And I keep reminding myself, over and over again. But reminders don't work until they've really sunk in. Apparently it hasn't. Because I'm overwhelmed with my own questions, instead of taking time to pause and listen to the answer. Because I'm only looking at what I cannot do, instead of what He can do. The reminders go on, I'm ostensibly convinced, but I continue questioning. And questioning, and questioning...
So, I ran out of patience. I didn't do anything, didn't say anything, but I felt everything hitting the boiling point. I think, it was exasperation verging on desperation. Currently, I'm confused. And once again, the questions come in. This time, I'm looking back.
I don't even know what I'm talking about now. All I do know, is that I'm super tired! Well more of physically this time.

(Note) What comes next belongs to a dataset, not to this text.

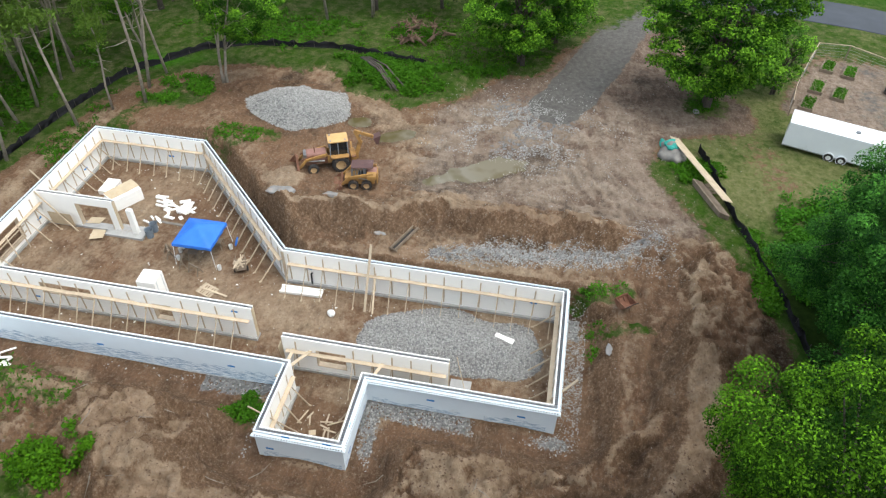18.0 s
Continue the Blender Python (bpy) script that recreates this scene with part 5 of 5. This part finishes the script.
# ---- stacks, boards, foam ----
def foam_stack(x, y, turn, w, d, layers, each, label, wrapped=True):
    t = thing("foam_block_stack", pose(x, y, FLOOR, 0, 0, turn), label, "foam stack", "foam stacks")
    for k in range(layers):
        Geo().box(-w / 2 + rnd(-0.01, 0.01), w / 2 + rnd(-0.01, 0.01), -d / 2 + rnd(-0.01, 0.01), d / 2 + rnd(-0.01, 0.01), k * each + 0.004, (k + 1) * each).make("foam_block", FOAM, t, bevel=0.015)
    if wrapped:
        for s in (-0.3, 0.3):
            Geo().box(s * w - 0.02, s * w + 0.02, -d / 2 - 0.015, d / 2 + 0.015, 0, layers * each + 0.006).make("strap", PLASTIC, t, "plastic strap")
    return t


foam_stack(3.75, -8.45, 3, 1.25, 1.3, 5, 0.42, "tall strapped stack of white foam form blocks")
foam_stack(-6.75, -18.0, 3, 1.7, 1.1, 2, 0.2, "low wrapped bundle of white foam forms")
st = foam_stack(-5.5, -15.95, 57, 1.5, 2.45, 3, 0.36, "stack of white foam forms under a plywood sheet")
ply = thing("plywood_sheet", pose(-5.65, -16.1, FLOOR + 1.09, 1, 1, 59), "plywood sheet lying on the foam stack", "plywood", "plywood sheets")
Geo().box(-0.61, 0.61, -1.22, 1.22, 0, 0.02).make("sheet", PLY, ply)
for x, y, turn, a, w, h in ((-2.75, -16.9, 8, -14, 1.1, 1.0), (-1.75, -18.9, 0, -86, 1.9, 1.2), (-1.35, -15.9, 20, -8, 1.0, 1.3)):
    t = thing("plywood_sheet", pose(x, y, 0.0 if a < -50 else FLOOR + 0.12, 0, a, turn), "plywood sheet leaning by the door opening", "plywood", "plywood sheets")
    Geo().box(-h / 2 if a > -50 else 0, h / 2 if a > -50 else h, -w / 2, w / 2, 0, 0.02).make("sheet", PLY, t)


def foam_scrap(x, y, z, turn, w, d, h, tilt=0.0):
    t = thing("foam_offcut", pose(x, y, z, tilt, tilt * 0.7, turn), "white foam offcut lying on the earth", "foam offcut", "foam offcuts")
    g = Geo().box(-w / 2, w / 2, -d / 2, d / 2, 0, h)
    if w > 0.5:
        for k in range(int(w / 0.2)):
            g.box(-w / 2 + 0.05 + k * 0.2, -w / 2 + 0.12 + k * 0.2, -d / 4, d / 4, h, h + 0.02)
    g.make("foam", FOAM, t)


rr = random.Random(3)
for k in range(34):
    foam_scrap(-5.4 + rr.gauss(0, 0.5), -10.75 + rr.gauss(0, 0.42), FLOOR + 0.01 + 0.012 * k * (k < 20), rr.uniform(0, 180), rr.uniform(0.25, 0.9), rr.uniform(0.12, 0.3), 0.07, rr.uniform(-9, 9))
for k in range(11):
    foam_scrap(-6.7 + 0.17 * k + rr.uniform(-0.08, 0.08), -13.6 + 0.17 * k + rr.uniform(-0.4, 0.5), FLOOR + 0.0 + 0.06 * (k % 2), 80 + rr.uniform(-16, 16), rr.uniform(0.6, 1.1), 0.17, 0.1)
for k in range(7):
    foam_scrap(-3.6 + rr.gauss(0, 0.5), -12.6 + rr.gauss(0, 0.5), FLOOR, 60 + rr.uniform(-20, 20), rr.uniform(0.4, 0.8), 0.14, 0.1)
foam_scrap(2.75, 15.6, ground_at(2.75, 15.6), 72, 0.95, 0.32, 0.12, 3)
foam_scrap(2.95, 16.15, ground_at(2.95, 16.15), 72, 0.5, 0.4, 0.1, 2)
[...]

I haven't been waking up before sunrise on Wednesdays for 2 months (yeah you may infer for yourself what that means) and it was no easy battle between school and sleep, with the former, very thankfully, reigning this time. (Who can I blame but myself for rushing all my stuff last night.) I was soooooo sleepy I thought it possible for me to have been sleep-walking for a moment until I nearly fell into the drain beside me. Hahaha but that's not the point. The point is... School is a stressed-up land right now! I was just looking at my groupmates, looking around me, looking and listening... I decided, that having had 4 hours of sleep last night was good. Oh, to have someone prod me with a sense of urgency will be great.
Now isn't the time to think. Now isn't the time to watch. Now isn't the time to fear. Now isn't the time to cry. Now is the time, to depend and to DO.
People are never meant to fill an empty heart. He is.